▶ AIM
Output exactly the span of lines that begins at the line containing "3 of 5. More parts follow." and ends at the line containing "0.033), bev=0.002), PLASTIC, t)", both lines included.

▶ LISTED ENTRIES

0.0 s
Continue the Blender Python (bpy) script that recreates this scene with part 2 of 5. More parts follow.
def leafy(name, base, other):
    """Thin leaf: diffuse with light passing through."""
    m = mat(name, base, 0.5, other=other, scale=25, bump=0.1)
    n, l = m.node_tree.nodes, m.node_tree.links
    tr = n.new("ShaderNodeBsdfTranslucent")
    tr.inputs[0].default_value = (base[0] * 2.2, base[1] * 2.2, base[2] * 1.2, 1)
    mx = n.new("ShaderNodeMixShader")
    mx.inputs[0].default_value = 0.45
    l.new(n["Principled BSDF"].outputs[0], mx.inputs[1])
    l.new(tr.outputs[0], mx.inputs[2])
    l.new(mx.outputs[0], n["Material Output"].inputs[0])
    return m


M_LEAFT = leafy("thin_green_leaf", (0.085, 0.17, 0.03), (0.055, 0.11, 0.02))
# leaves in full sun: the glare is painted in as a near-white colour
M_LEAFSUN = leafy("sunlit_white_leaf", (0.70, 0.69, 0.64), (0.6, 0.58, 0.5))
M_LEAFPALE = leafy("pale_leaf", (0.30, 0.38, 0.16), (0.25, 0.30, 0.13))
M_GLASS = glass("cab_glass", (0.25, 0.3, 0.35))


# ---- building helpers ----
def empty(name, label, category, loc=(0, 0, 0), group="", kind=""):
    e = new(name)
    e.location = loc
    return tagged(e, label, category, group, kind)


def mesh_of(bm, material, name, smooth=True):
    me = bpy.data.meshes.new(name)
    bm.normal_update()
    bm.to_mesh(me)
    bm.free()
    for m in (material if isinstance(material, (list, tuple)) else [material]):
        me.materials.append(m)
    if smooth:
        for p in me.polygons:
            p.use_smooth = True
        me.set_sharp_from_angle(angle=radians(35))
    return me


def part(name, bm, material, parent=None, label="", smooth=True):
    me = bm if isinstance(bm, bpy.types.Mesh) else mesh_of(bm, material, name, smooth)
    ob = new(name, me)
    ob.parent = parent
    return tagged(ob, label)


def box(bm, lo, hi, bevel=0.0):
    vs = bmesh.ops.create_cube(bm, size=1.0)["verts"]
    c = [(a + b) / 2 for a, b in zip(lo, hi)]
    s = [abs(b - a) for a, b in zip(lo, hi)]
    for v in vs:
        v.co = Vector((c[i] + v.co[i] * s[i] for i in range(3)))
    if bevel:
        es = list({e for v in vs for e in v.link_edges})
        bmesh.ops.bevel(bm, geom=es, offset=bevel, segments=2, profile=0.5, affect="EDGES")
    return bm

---

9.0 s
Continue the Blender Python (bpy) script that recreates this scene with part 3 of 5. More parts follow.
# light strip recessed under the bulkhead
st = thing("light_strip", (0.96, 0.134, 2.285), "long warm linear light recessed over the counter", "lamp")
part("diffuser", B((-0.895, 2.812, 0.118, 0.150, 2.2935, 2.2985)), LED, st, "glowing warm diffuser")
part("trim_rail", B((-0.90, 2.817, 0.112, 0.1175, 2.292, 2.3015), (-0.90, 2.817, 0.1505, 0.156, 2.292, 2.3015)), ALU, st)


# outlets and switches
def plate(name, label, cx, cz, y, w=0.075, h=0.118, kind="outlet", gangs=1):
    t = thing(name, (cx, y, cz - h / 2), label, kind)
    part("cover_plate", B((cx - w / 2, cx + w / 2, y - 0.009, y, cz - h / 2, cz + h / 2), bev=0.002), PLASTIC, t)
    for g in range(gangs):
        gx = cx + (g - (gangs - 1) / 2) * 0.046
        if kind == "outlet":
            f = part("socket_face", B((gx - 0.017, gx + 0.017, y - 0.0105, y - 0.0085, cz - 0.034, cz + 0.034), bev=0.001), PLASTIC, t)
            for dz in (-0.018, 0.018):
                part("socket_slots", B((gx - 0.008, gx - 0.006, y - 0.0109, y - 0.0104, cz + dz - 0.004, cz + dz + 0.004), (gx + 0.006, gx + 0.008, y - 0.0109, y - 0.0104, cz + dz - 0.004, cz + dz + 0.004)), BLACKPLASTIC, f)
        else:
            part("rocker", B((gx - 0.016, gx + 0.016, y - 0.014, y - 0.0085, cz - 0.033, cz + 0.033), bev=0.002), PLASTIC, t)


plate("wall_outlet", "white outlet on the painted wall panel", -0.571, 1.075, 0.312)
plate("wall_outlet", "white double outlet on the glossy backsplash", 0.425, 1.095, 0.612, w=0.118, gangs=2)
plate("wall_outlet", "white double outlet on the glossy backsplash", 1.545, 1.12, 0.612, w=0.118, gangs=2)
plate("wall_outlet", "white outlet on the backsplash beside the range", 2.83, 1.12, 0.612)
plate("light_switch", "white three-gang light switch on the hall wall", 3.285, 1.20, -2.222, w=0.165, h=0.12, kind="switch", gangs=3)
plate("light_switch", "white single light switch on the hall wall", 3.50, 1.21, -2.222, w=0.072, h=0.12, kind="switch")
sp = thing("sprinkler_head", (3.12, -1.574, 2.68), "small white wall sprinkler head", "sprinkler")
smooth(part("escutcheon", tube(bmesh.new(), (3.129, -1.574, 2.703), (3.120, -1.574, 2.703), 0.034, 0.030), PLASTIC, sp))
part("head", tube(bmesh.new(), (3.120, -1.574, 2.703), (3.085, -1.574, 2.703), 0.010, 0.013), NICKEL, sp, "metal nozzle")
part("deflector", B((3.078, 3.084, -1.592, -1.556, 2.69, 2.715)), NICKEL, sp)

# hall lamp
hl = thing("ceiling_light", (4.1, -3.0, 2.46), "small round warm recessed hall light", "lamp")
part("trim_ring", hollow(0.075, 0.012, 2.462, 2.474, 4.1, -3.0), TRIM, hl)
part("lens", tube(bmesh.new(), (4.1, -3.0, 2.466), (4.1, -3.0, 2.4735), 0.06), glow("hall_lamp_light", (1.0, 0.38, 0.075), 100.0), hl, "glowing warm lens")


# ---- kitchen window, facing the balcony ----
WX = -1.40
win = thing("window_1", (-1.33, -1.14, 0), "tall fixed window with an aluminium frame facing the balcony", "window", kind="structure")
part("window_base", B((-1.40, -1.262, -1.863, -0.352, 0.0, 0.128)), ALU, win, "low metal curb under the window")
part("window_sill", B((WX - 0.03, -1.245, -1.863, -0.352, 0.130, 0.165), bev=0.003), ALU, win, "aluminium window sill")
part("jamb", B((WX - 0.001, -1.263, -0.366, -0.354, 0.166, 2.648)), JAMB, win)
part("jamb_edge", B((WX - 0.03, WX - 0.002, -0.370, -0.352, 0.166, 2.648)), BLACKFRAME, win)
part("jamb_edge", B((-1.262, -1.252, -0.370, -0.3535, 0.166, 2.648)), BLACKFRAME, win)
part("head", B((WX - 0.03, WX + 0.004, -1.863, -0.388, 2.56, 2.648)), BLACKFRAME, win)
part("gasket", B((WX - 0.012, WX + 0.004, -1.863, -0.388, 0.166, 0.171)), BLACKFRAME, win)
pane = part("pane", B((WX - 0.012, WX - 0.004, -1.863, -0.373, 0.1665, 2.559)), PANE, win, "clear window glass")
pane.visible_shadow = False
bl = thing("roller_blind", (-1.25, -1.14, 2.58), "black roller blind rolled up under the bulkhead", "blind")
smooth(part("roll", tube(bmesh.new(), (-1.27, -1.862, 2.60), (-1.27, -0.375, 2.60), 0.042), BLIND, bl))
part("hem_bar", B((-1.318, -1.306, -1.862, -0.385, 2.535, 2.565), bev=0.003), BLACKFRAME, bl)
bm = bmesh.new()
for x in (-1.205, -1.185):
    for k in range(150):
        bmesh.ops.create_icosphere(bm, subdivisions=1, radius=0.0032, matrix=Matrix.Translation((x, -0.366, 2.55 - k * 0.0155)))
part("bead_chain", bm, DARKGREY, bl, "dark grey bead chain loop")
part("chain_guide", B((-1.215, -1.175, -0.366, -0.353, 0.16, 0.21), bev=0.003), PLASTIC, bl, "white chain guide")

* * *

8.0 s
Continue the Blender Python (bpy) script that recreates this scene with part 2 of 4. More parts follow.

▶ CORRECT RESPONSE
Continue the Blender Python (bpy) script that recreates this scene with part 3 of 5. More parts follow.
# light strip recessed under the bulkhead
st = thing("light_strip", (0.96, 0.134, 2.285), "long warm linear light recessed over the counter", "lamp")
part("diffuser", B((-0.895, 2.812, 0.118, 0.150, 2.2935, 2.2985)), LED, st, "glowing warm diffuser")
part("trim_rail", B((-0.90, 2.817, 0.112, 0.1175, 2.292, 2.3015), (-0.90, 2.817, 0.1505, 0.156, 2.292, 2.3015)), ALU, st)


# outlets and switches
def plate(name, label, cx, cz, y, w=0.075, h=0.118, kind="outlet", gangs=1):
    t = thing(name, (cx, y, cz - h / 2), label, kind)
    part("cover_plate", B((cx - w / 2, cx + w / 2, y - 0.009, y, cz - h / 2, cz + h / 2), bev=0.002), PLASTIC, t)
    for g in range(gangs):
        gx = cx + (g - (gangs - 1) / 2) * 0.046
        if kind == "outlet":
            f = part("socket_face", B((gx - 0.017, gx + 0.017, y - 0.0105, y - 0.0085, cz - 0.034, cz + 0.034), bev=0.001), PLASTIC, t)
            for dz in (-0.018, 0.018):
                part("socket_slots", B((gx - 0.008, gx - 0.006, y - 0.0109, y - 0.0104, cz + dz - 0.004, cz + dz + 0.004), (gx + 0.006, gx + 0.008, y - 0.0109, y - 0.0104, cz + dz - 0.004, cz + dz + 0.004)), BLACKPLASTIC, f)
        else:
            part("rocker", B((gx - 0.016, gx + 0.016, y - 0.014, y - 0.0085, cz - 0.033, cz + 0.033), bev=0.002), PLASTIC, t)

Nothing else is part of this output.